Sunday, March 15, 2009

So What Good Is a Mandrel If You Don't Use It?

Ok, so I had a really, really productive day on Friday, which I described in withering detail to my remaining loyal readership. And the highlight of that day--to me, anyway, was that I got to Build Stuff. In preparation for my foray into maille crafting, I built a mandrel.

And yet, as enjoyable as it was just to be able to build stuff, Friday's activities left me, well... unsatisfied. There was one very important item on my shopping list that I couldn't find, and that was the wire.

Yup. Plain old wire, of the sort that could be made into maille. Here's the trouble, though: to make good maille, you really need better wire than what you can find in most hardware stores. Yeah, you can find 16-gauge galvanized, and a lot of people do make their chainmaille from this material; but it's not the prettiest stuff around, and it does get that old-metal smell after you've been working it for a while, and while it starts out shiny, it doesn't take long to turn dull gray and stain your hands that color too.
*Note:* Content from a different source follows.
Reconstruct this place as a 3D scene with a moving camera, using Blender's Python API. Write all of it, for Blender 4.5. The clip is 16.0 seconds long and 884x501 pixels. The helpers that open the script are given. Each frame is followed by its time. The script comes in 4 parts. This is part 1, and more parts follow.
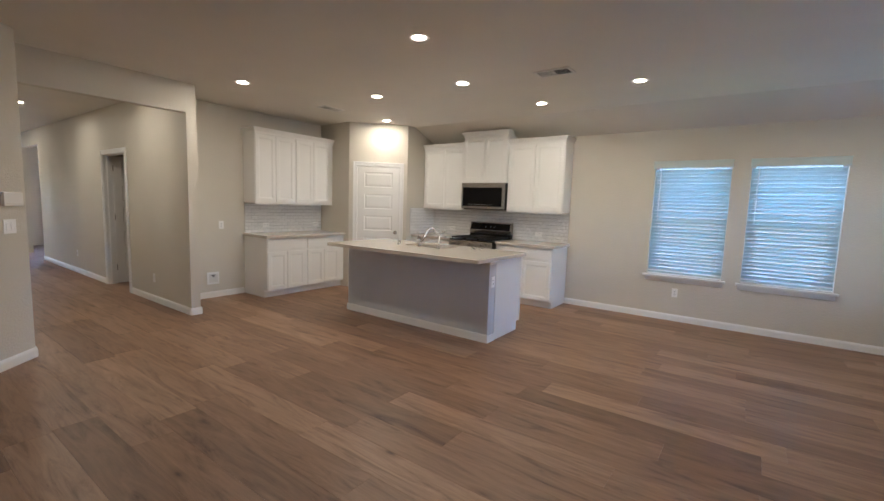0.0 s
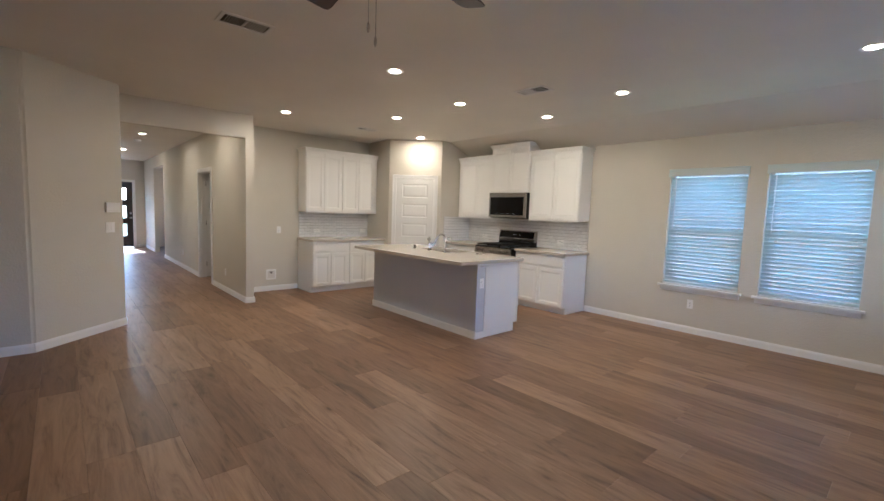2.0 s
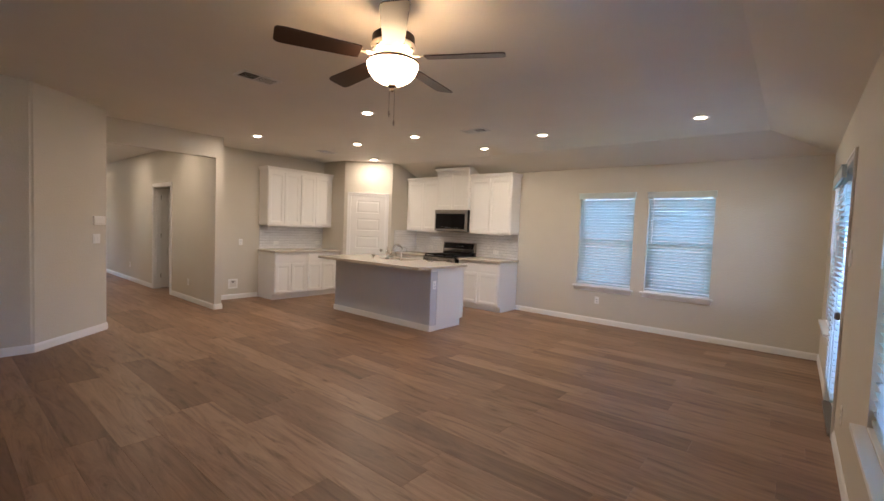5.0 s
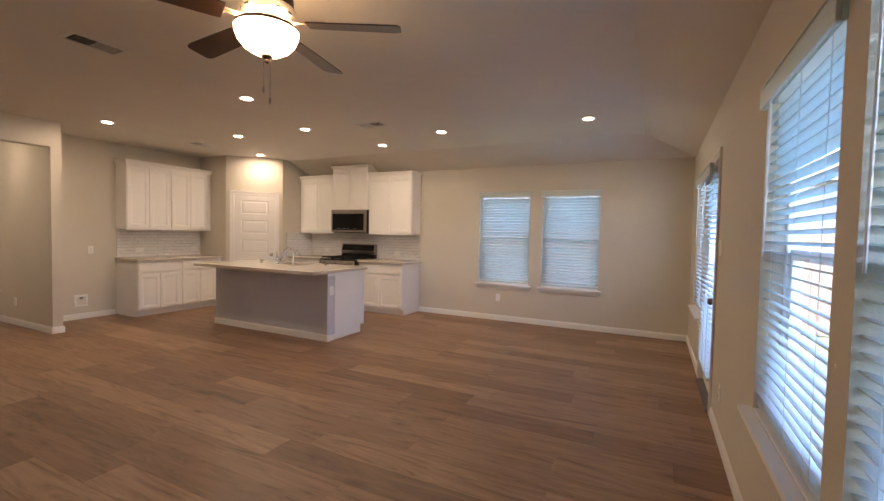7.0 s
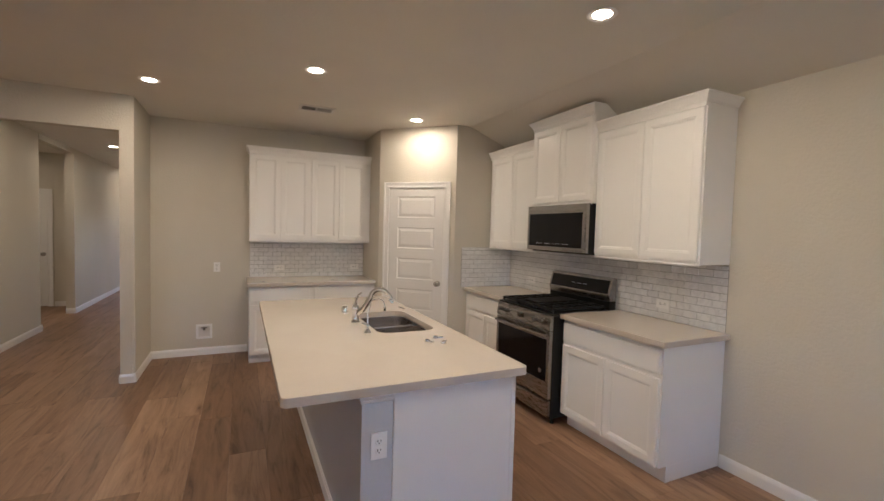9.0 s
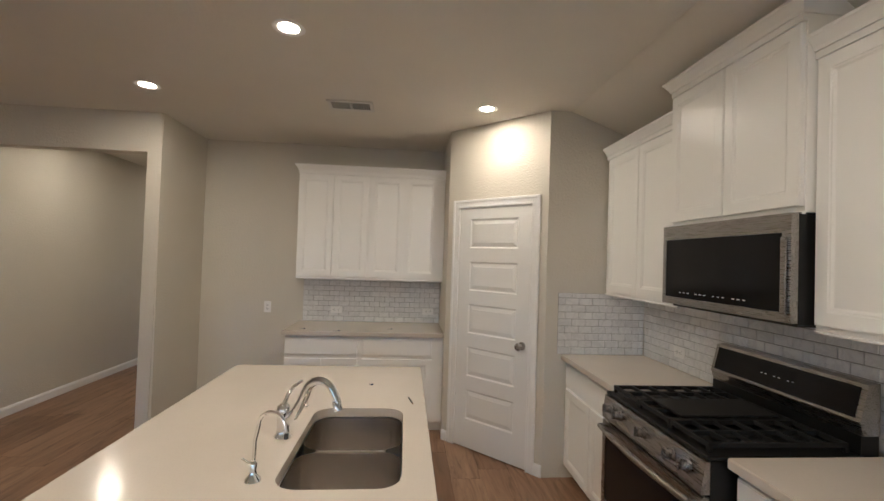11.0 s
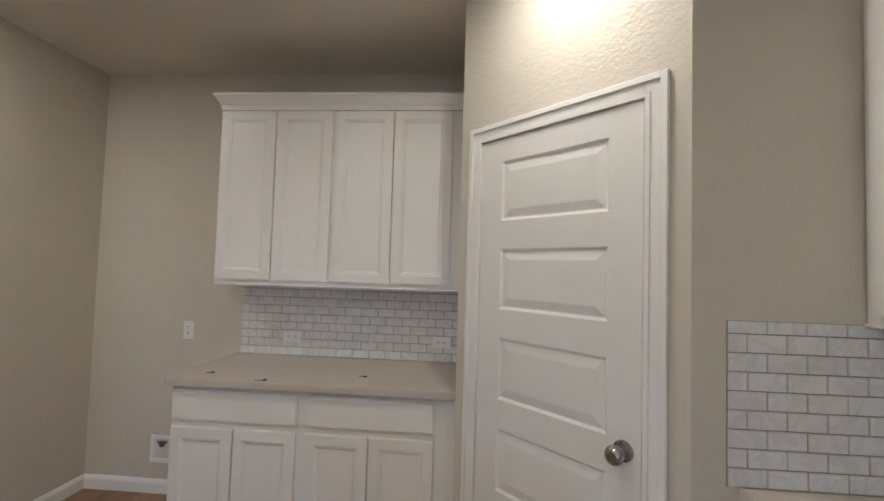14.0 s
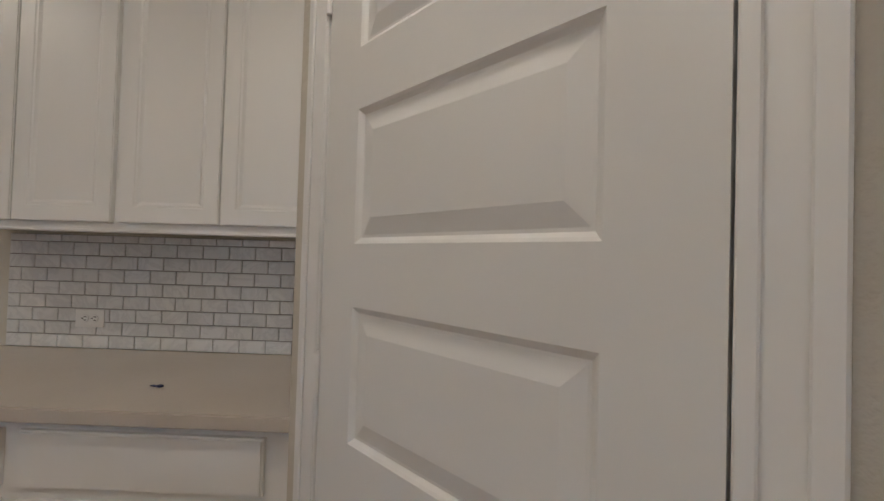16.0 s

So if you want your maille to look pretty, you need some better materials: you need stainless steel wire, or bronze, or brass, or nickel silver, or "bright" aluminum. The trouble is, it's not always easy to find good quantities of this stuff. You might get a little in a craft store, or you might not; you can't always tell in advance.

So I decided to go online and order from a place that specializes in maille-crafting supplies. I am now eagerly awaiting an order for three two-pound spools of 16-gauge wire: stainless steel, bronze, and nickel silver.

And this stuff is going to be delivered in two to three weeks. Weeks, I tell you! Good heavens, I've become impatient in my old age.

(I suspect my mother is reading this and thinking to herself, "What do you mean, become? You've always been like this....")

So earlier today I remembered that we had some wire hanging around from a project I did many moons ago, and I fished that out. Turns out it was 19-gauge galvanized steel. "Close enough", I thought, and I got out my mandrel.

Again, the girls pretty much dropped everything they were doing to come over and watch. I tell you, given how fascinated they are by all this, they're likely to be making maille one of these days.

And without too much trouble, I made over a hundred rings in under half-an-hour or so. Much to my surprise, every step of the process went as smoothly as everything I'd read online said: I wound up a big coil on the mandrel, then I cut off the ends and slipped the rod out, then I took the aviation snips and cut several links at a time off the coil. With the first several that I cut, I closed them into rings immediately after cutting them, to check to see how well they closed (and thus whether I was cutting them well), and everything looked really good--the cuts had a nice, flush surface, and they sealed up fairly tightly with little or no gaps.

So now that I had a small batch of rings, I got my pliers and set to work:
Voila. There you have an honest-to-goodness swatch of European 4-in-1 (meaning that each ring not on an edge goes through four others.

And, of course, I learned a few things. Just as I found with the whole lockwasher experiment from last week that your pattern can be too dense, so this time I found that your pattern can be too sparse. I'm using 19-gauge wire (0.040 inch thickness) on rings with an inner diameter of 0.25 inches, meaning that my Aspect Ratio (inner diameter divided by wire thickness) is 6.25--and that's a pretty high aspect ratio for the European 4-in-1 pattern. That means that the project is going to be too flexible, and thus isn't likely to ward off all those sword blows as well. Thankfully, the wire I ordered is 16-gauge (0.064 inch thickness), so the Aspect Ratio will be closer to 4. That will produce a denser, stiffer weave, but not too dense to work.

And if it doesn't work, I'll just get a thicker shaft for my mandrel. :-)

Anyway, I'll leave you with one more picture of my handiwork. Just for giggles I threw in the little lockwasher-weave that I did last week. I note how clunky and crude it looks next to the piece I did tonight. Interestingly, as different as they look, the rings on the two swatches had the same inner diameter; so had I done the same pattern, the pieces would have wound up about the same size for the same number of rings. (In fact, the new piece would have wound up slightly larger.) As it was, the new piece took 124 rings, compared to the 96 lockwashers in last week's project.
I've also thrown in a penny for scale, and the coil of wire I used. Note how shiny the wire looks on its spool? And note how dark gray the maille looks that was made from it? That's how quick galvanized steel tarnishes when you work it like that, and why I'm going to try to avoid it on my projects.

Anyway, despite the fact that my finished swatch feels to me less like armor and more like fireplace grate/curtain material, this was still a fun little project, and a good learning experience.